Mackay laughed at the latter - the Independent says - most notably Tan's suggestion that players try to score more often from their own half. Tan is "accustomed to a more subservient attitude from his employees and was bent on revenge", adds the paper.
But while "Tan has been cast as the pantomime villain this Christmas," writes Alan Smith, in the Daily Telegraph, perhaps the "bottom line" is that "managers today must start to accept that wealthy benefactors expect more bang for their buck". He adds that never before has the Premier League been "so cut-throat".
Indeed, despite Tan's reputation, the Guardian's Stuart James thinks he "will have plenty of applications on his desk over the coming days". He does add, though, that "says more about the pull of the Premier League and the money it brings" than a desire to work with Tan.
The Daily Mail says the prime minister was "heckled" by victims of the bad weather in Kent on Friday and then took part in "a tense exchange" with one resident, Erica Olivares, who had been without electricity since Christmas Eve.
"David Cameron's sympathy visit was knocked off course," says the Times, summing up an uncomfortable day.
The Daily Mirror focuses its ire on energy minister Greg Barker, whom it says "chose to spend his Boxing Day supporting the local hunt" rather than trying to help those hit by flooding and power cuts. "Little wonder David Cameron got such an earful" in Kent, it adds.
Elsewhere though, Jeremy Clarkson, in his Sun column, thinks the recent weather should be "small talk, not big news". Describing the past week's low pressure, he writes: "In the past, this weather phenomenon was known as 'December'. But this time around it was described as a 'bomb'."
A couple of papers do manage to find some romance in the whole mess.
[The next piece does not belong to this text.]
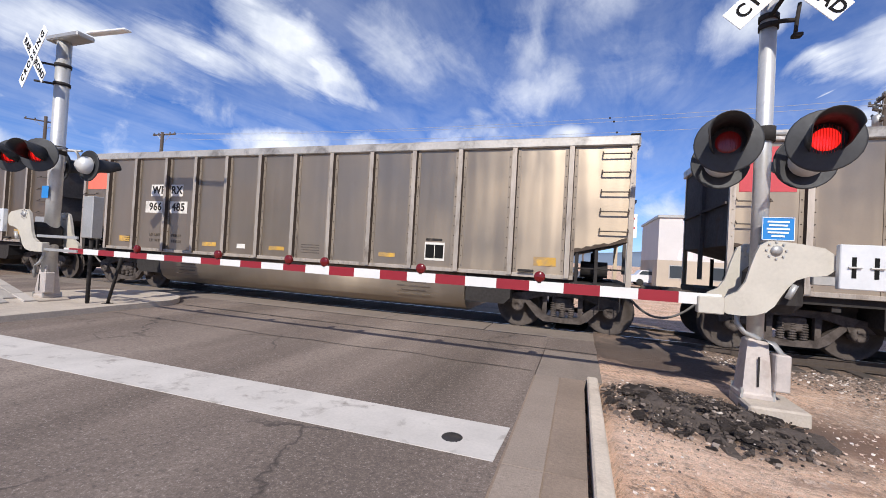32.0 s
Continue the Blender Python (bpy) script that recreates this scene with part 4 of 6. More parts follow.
def coal_car(spec, index):
    skin = SKIN[spec.get("skin", "tan")]
    marks = spec.get("marks")
    rib_face, chord_face = (BROWN_RIB, BROWN_CHORD) if spec.get("skin") == "brown" else (RIB, CHORD)
    c = thing("coal_car", spec["label"], "railcar", "coal cars of the train")
    for i in range(14):
        p = part("side_panel", finished(i, skin, "side_panel"), None, c)
        p.location = (BM["panels"][i][1], -1.56, 0)
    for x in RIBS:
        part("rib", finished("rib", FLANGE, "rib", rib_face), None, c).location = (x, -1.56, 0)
    for k, (a, b) in enumerate((((0.08, 1.82), (1.0, 1.585)), ((BODY - 0.08, 1.82), (BODY - 1.0, 1.585)))):
        if k not in SOOT:
            rng = random.Random(k + 5)
            top = [(a[0] + (b[0] - a[0]) * i / 12, a[1] + (b[1] - a[1]) * i / 12 + rng.uniform(0.03, 0.09)) for i in range(13)]
            SOOT[k] = mesh_of(prism(B(), [a] + top + [b], "y", -1.5635, -1.56), "soot_stain", GRIME_SHADE)
        part("soot_stain", SOOT[k], None, c, "dark soot along the sloping lower edge")
    part("top_chord", finished("top_chord", chord_face, "top_chord"), None, c, "worn top chord")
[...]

The Daily Telegraph's leader column says the weather "instantly stripped households of technology... but neighbour spoke to neighbour and Christmas dinner was cooked for strangers". It goes on: "Amid domestic tragedies, it was not water that ruined Christmas, but generosity that made it."
Philip Hoare, in the Guardian, meanwhile, says being cut off from power and technology "forces us to reconnect with the primal". "We remember that our natural state is not constant noise or even constant warmth," he writes, adding: "Suddenly we are forced to listen to ourselves."
Contrasting fortunes told
As New Year creeps closer, the papers have begun doing their traditional look-ahead to what might be in store for 2014, and Saturday's Daily Express and Guardian produce two rather different versions of that late December newspaper staple.
The former's is a more light-hearted take, predicting among other things, that "mellow yellows and pastels are the colours to be seen in" and that the contrasting options of children's favourite Paddington and thriller Gone Girl will be the biggest hits at the box office.
The Guardian, meanwhile, asks its correspondents around the world to come up with their list of likely news events for the year ahead. Among them, from Brussels, Ian Traynor says that "as a result of years of austerity, soaring unemployment an the 'renationalisation' of European politics, anti-EU populists will do well in elections from Britain to Greece".
Several papers consider the implications of the murder of former Lebanese finance minister Mohamad Chatah in a car bomb attack in Beirut.
"Though no-one has claimed responsibility... it is almost certainly tied to the decades-long conflict between Lebanon and Syria, which has consistently attempted to dominate the affairs of its smaller neighbour," says the Financial Times.
"Lebanon, more than ever, is divided according to allegiances in the Syrian war," says the Times' editorial and "not since the end of its own civil war in 1990 has Lebanon's peace looked so fragile".
The Independent feels that "Lebanon has lost a courageous intellectual and an eloquent voice for moderation." It explains that Mr Chatah used "numerous tweets and blogs" to spell out "the extreme peril his nation faces as the civil war in Syria continues to polarise the Lebanese people". The paper adds that now more than ever, the outside world must "strain every muscle" to make progress on the conflict at the Syria peace conference in January.
"Cocky Piers Morgan got a painful lesson" on Friday, says the Sun, "as he faced an Aussie fast bowler's 90mph missiles". The former newspaper editor had vowed to hit Brett Lee for six in Melbourne, but in fact "did not touch one ball with his bat".
"One of Piers Morgan's disgruntled interviewees must have written a particularly persuasive letter to Santa Claus this year," says the Daily Mail, "because they were given the perfect present - seeing the chat show host being terrorised and toppled by a demon paceman."
The Times adds: "It is not often that an Australian fast bowler carries the hopes of Britain on his shoulders, but few were able to resist egging on Brett Lee as he steamed in to bowl at Piers Morgan."
Bye bye bank job?
The Daily Mirror reports on figures that show traditional "brute-force" bank robberies have fallen by 92% in 20 years. It says the news is "reassuring", but while "the banking industry is putting it down to better security measures.... isn't the real reason that all the robbers are working for the banks these days?"
"For wannabe robbers the bank job is getting harder to pull off than their clingy stocking face mask," jokes the Sun. It helpfully comes up with a list of eight of the most "infamous heists" in British history, including the 2006 Securitas depot robbery in Kent and the Northern Bank robbery in Belfast in 2004.